If the rent-price ratio were to rise from its level at the end of 2006 up to about its historical average value of 5 percent by mid-2012, house prices might fall by 3 percent per year, depending on rent growth over the period.

There is a tendency to call anyone who bought a home during the late stages of the bubble “irrational”, because prices were obviously unsustainable. But as the authors point out, the consensus of economists gave no indication that this was the case, and so behaving as if it wasn’t was quite reasonable for non-experts. Of course, pointing out that current prices were justified by fundamentals does not rationalize a 120% LTV negative amortization mortgage.

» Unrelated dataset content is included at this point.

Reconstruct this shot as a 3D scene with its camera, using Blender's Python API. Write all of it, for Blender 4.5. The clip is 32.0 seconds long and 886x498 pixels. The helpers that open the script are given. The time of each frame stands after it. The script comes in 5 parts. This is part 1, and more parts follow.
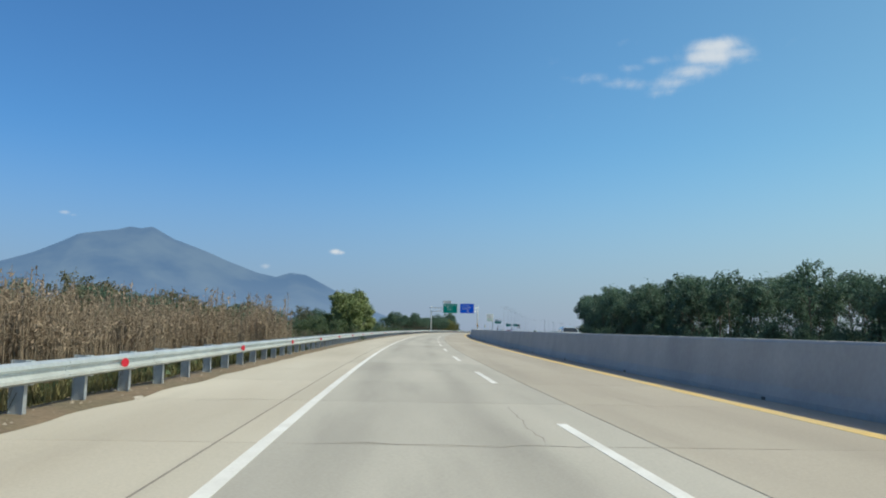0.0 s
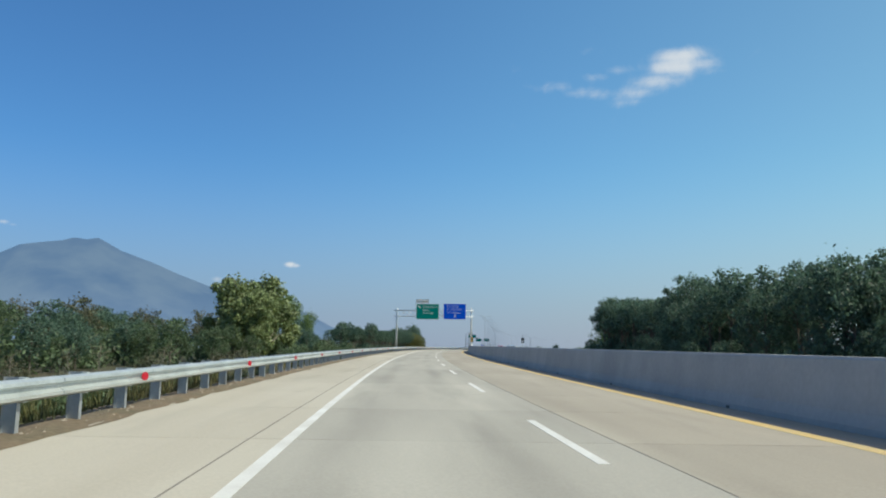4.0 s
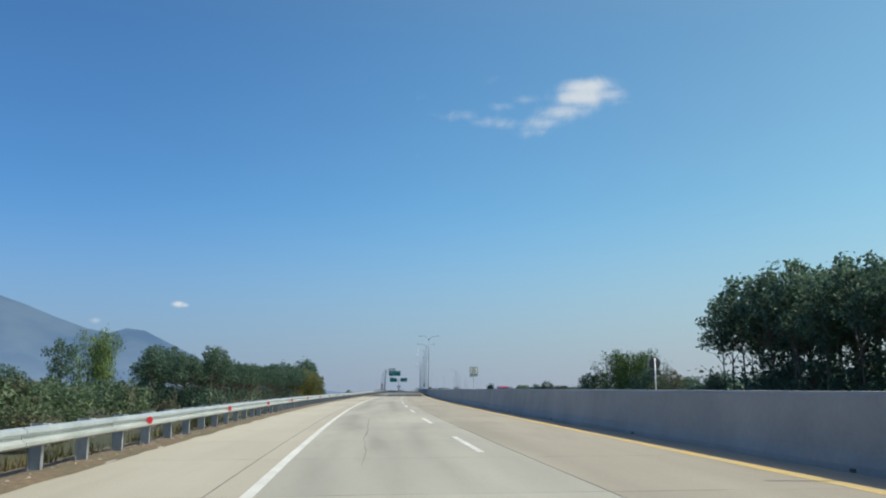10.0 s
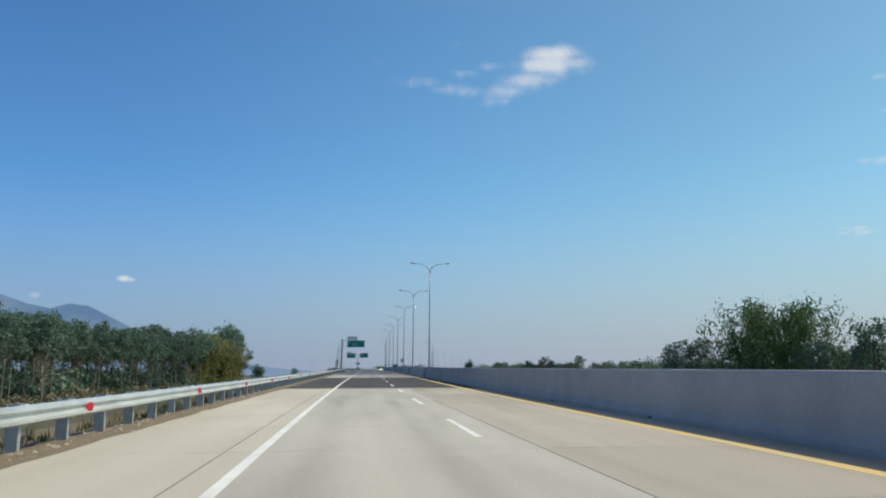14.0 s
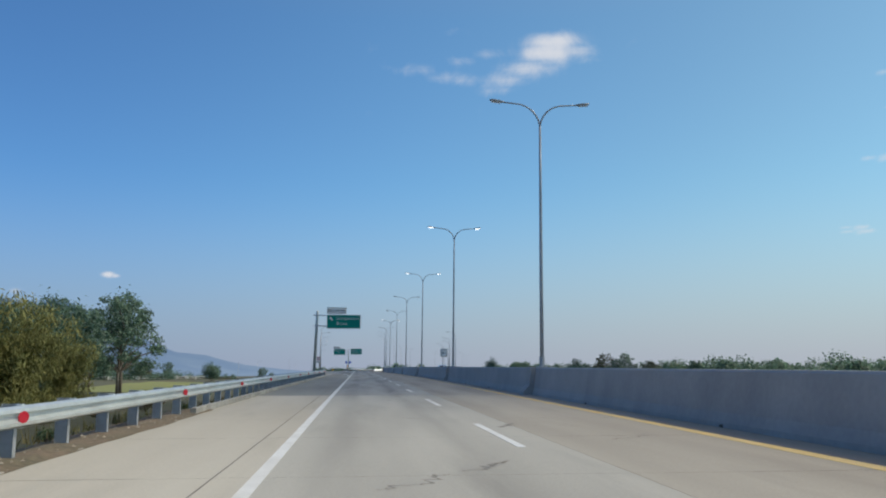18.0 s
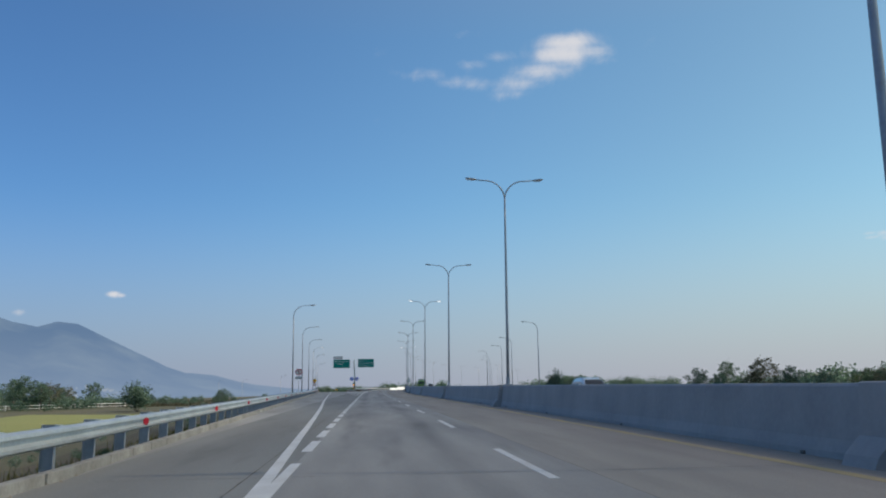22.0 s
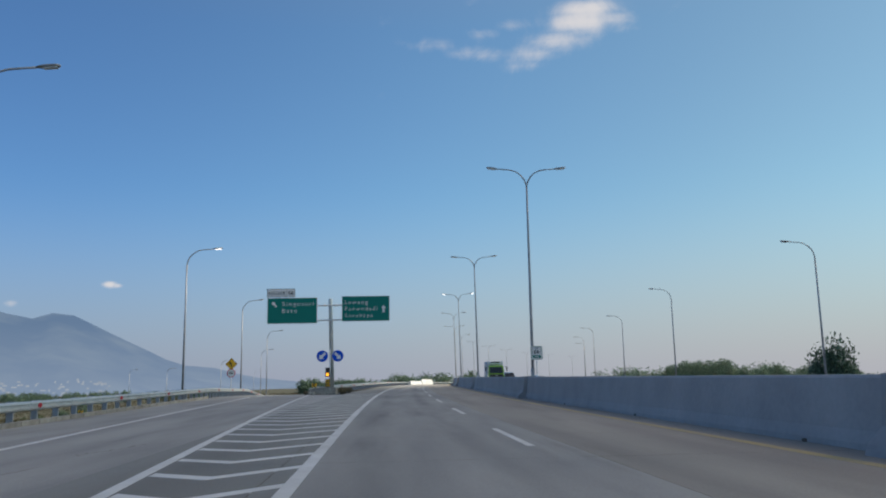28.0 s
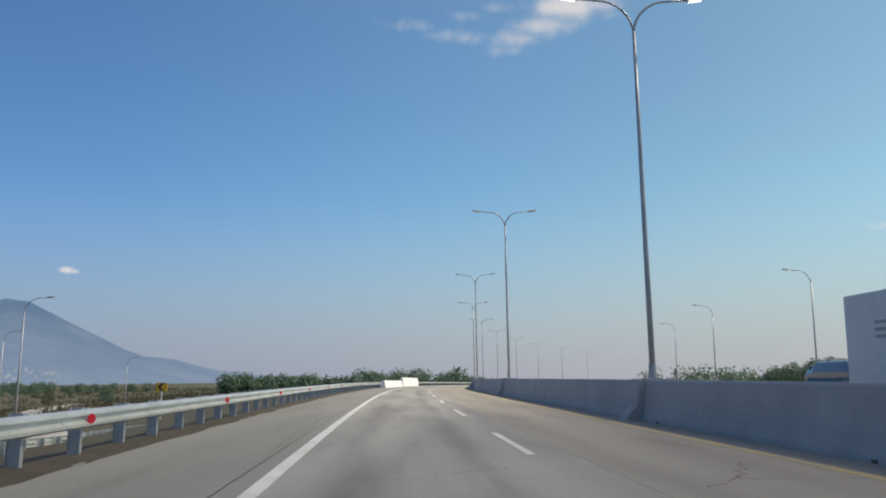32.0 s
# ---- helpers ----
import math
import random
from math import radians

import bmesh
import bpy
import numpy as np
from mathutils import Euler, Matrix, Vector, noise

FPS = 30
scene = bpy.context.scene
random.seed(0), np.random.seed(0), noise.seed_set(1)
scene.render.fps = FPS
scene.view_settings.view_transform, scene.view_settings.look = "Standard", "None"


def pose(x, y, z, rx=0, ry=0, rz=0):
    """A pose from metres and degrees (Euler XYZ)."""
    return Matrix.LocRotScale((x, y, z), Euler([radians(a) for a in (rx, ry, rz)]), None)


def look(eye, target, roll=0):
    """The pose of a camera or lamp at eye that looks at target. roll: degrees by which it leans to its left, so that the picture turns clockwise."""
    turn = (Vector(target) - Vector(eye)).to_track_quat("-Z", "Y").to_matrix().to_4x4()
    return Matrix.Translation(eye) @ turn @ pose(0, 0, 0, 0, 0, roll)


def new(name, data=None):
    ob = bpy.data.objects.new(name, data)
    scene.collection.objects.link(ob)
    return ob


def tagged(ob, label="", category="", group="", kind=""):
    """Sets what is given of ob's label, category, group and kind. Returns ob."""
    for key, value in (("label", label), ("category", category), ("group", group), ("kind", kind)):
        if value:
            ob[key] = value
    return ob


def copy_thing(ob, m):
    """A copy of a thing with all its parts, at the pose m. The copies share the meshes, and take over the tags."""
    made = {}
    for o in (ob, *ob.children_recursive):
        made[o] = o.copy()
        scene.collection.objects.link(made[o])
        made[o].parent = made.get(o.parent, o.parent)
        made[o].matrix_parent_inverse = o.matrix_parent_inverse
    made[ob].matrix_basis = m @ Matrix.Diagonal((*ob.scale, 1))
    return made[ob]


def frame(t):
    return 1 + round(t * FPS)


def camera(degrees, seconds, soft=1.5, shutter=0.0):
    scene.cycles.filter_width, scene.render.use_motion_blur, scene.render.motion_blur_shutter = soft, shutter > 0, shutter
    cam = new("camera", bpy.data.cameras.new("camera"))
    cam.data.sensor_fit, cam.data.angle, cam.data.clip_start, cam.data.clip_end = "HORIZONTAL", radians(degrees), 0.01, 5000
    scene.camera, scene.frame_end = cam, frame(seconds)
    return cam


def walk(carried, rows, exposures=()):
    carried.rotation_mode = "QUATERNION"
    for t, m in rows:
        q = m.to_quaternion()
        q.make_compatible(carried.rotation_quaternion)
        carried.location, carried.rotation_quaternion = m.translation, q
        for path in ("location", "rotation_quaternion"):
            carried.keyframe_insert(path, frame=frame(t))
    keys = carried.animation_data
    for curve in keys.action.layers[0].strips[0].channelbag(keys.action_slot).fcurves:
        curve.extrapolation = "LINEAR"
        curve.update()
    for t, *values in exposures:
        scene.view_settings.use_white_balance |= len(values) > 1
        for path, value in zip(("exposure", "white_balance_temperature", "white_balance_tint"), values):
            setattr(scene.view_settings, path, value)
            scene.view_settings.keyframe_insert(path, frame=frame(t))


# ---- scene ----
from mathutils.bvhtree import BVHTree

cam = camera(58.13, 32.0, 2.0)
PATH = [
    (0, (-2.043, -3.910, 1.207), (-2.002, 6.028, 2.323), 1.15),
    (0.5, (-2.567, 7.128, 1.338), (-2.458, 17.060, 2.491), 1.20),
    (1, (-3.018, 18.165, 1.472), (-2.856, 28.094, 2.648), 1.24),
    (1.5, (-3.398, 29.198, 1.609), (-3.149, 39.124, 2.800), 1.13),
    (2, (-3.712, 40.225, 1.748), (-3.402, 50.149, 2.935), 0.90),
    (2.5, (-3.964, 51.242, 1.888), (-3.585, 61.162, 3.092), 0.71),
    (3, (-4.154, 62.265, 2.028), (-3.709, 72.175, 3.289), 0.78),
    (3.5, (-4.283, 73.309, 2.169), (-3.806, 83.215, 3.452), 0.97),
    (5.5, (-4.135, 117.632, 2.723), (-3.120, 127.474, 4.174), 0.94),
    (6, (-3.922, 128.808, 2.861), (-2.820, 138.636, 4.344), 1.07),
    (6.5, (-3.621, 140.093, 3.000), (-2.376, 149.896, 4.534), 0.99),
    (7, (-3.239, 151.461, 3.140), (-1.943, 161.249, 4.724), 0.81),
    (7.5, (-2.768, 162.882, 3.279), (-1.379, 172.646, 4.928), 0.71),
    (8, (-2.208, 174.327, 3.419), (-0.696, 184.059, 5.148), 0.83),
    (8.5, (-1.563, 185.769, 3.557), (0.006, 195.481, 5.353), 0.41),
    (9, (-0.852, 197.205, 3.695), (0.738, 206.897, 5.574), 0.44),
    (9.5, (-0.058, 208.789, 3.833), (1.635, 218.425, 5.900), -0.66),
    (10, (0.818, 220.220, 3.968), (2.615, 229.886, 5.793), -0.18),
    (10.5, (1.797, 231.784, 4.101), (3.691, 241.453, 5.807), -0.03),
    (11, (2.832, 242.978, 4.228), (4.759, 252.669, 5.769), -0.14),
    (11.5, (3.980, 254.513, 4.354), (5.993, 264.202, 5.791), -0.60),
    (12, (5.207, 266.059, 4.475), (7.276, 275.731, 5.948), -0.26),
    (12.5, (6.509, 277.619, 4.592), (8.672, 287.270, 6.071), -0.60),
    (13, (7.880, 289.158, 4.702), (10.108, 298.783, 6.244), -0.12),
    (13.5, (9.309, 300.631, 4.808), (11.591, 310.251, 6.313), -0.31),
    (14, (10.777, 312.110, 4.911), (13.120, 321.707, 6.465), -0.20),
    (14.5, (12.265, 323.654, 5.016), (14.623, 333.247, 6.571), -0.21),
    (16.5, (18.458, 369.974, 5.458), (20.864, 379.556, 7.006), 0.54),
    (17, (20.073, 381.502, 5.577), (22.452, 391.086, 7.151), 0.05),
    (17.5, (21.723, 392.954, 5.699), (24.121, 402.535, 7.261), 0.22),
    (18, (23.400, 404.363, 5.823), (25.844, 413.935, 7.377), 0.03),
    (18.5, (25.097, 415.757, 5.947), (27.584, 425.302, 7.590), -0.12),
    (19, (26.806, 427.153, 6.070), (29.251, 436.692, 7.813), -0.44),
    (19.5, (28.491, 438.583, 6.192), (30.831, 448.140, 7.978), -0.09),
    (20, (30.188, 450.043, 6.311), (32.510, 459.605, 8.093), -0.20),
    (20.5, (31.902, 461.528, 6.428), (34.175, 471.094, 8.249), -0.48),
    (21, (33.627, 473.038, 6.542), (35.926, 482.603, 8.338), -0.66),
    (21.5, (35.375, 484.561, 6.653), (37.708, 494.111, 8.486), -0.52),
    (22, (37.072, 496.100, 6.759), (39.390, 505.668, 8.517), -0.84),
    (22.5, (38.706, 507.450, 6.859), (40.972, 517.035, 8.588), -0.53),
    (23, (40.335, 518.856, 6.953), (42.524, 528.475, 8.594), -0.91),
    (23.5, (41.979, 530.262, 7.041), (44.129, 539.900, 8.621), -0.42),
    (24, (43.625, 541.679, 7.123), (45.760, 551.329, 8.650), -0.50),
    (24.5, (45.267, 553.119, 7.200), (47.395, 562.770, 8.723), -0.87),
    (25, (46.905, 564.600, 7.274), (49.032, 574.251, 8.801), -1.20),
    (25.5, (48.550, 576.144, 7.346), (50.731, 585.784, 8.873), -1.51),
    (27.5, (55.216, 622.348, 7.650), (57.402, 631.969, 9.282), -1.17),
    (28, (56.977, 633.824, 7.739), (59.238, 643.421, 9.406), -1.02),
    (28.5, (58.805, 645.206, 7.832), (61.073, 654.801, 9.505), -0.97),
    (29, (60.696, 656.530, 7.929), (62.947, 666.117, 9.665), -0.80),
    (29.5, (62.653, 667.836, 8.028), (64.955, 677.399, 9.832), -0.59),
    (30, (64.676, 679.166, 8.128), (67.007, 688.727, 9.904), -0.04),
    (30.5, (66.761, 690.557, 8.227), (68.965, 700.117, 10.163), -0.35),
    (31, (68.931, 702.074, 8.324), (71.389, 711.596, 10.137), -0.32),
    (31.5, (71.139, 713.444, 8.415), (73.780, 722.927, 10.171), -0.69),
    (32, (73.445, 724.898, 8.498), (76.058, 734.411, 10.134), 0.27),
]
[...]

To those who simply point to lower lending standards as sufficient proof for a bubble, the authors offer this:

Did lax lending standards shift out the demand curve for new homes and raise house prices, or did higher house prices reduce the chance of future loan losses, thereby encouraging lenders to relax their standards? Economists will debate this issue for some time. For our part, we simply point out that an in-depth study of lending standards would have been of little help to an economist trying to learn whether the early-to-mid 2000s increase in house prices was sustainable. If one economist argued that lax standards were fueling an unsustainable surge in house prices, another could have responded that reducing credit constraints generally brings asset prices closer to fundamental values, not farther away.

I believe the case for humility about the obviousness and knowability of bubbles is underappreciated. Many, I’m sure, will simply point to the pre-bubble agnostic consensus of economists as more evidence that economists are rational expectations obsessed, over-mathematized fools who don’t know what they’re doing. I think they would benefit from a close reading of this paper.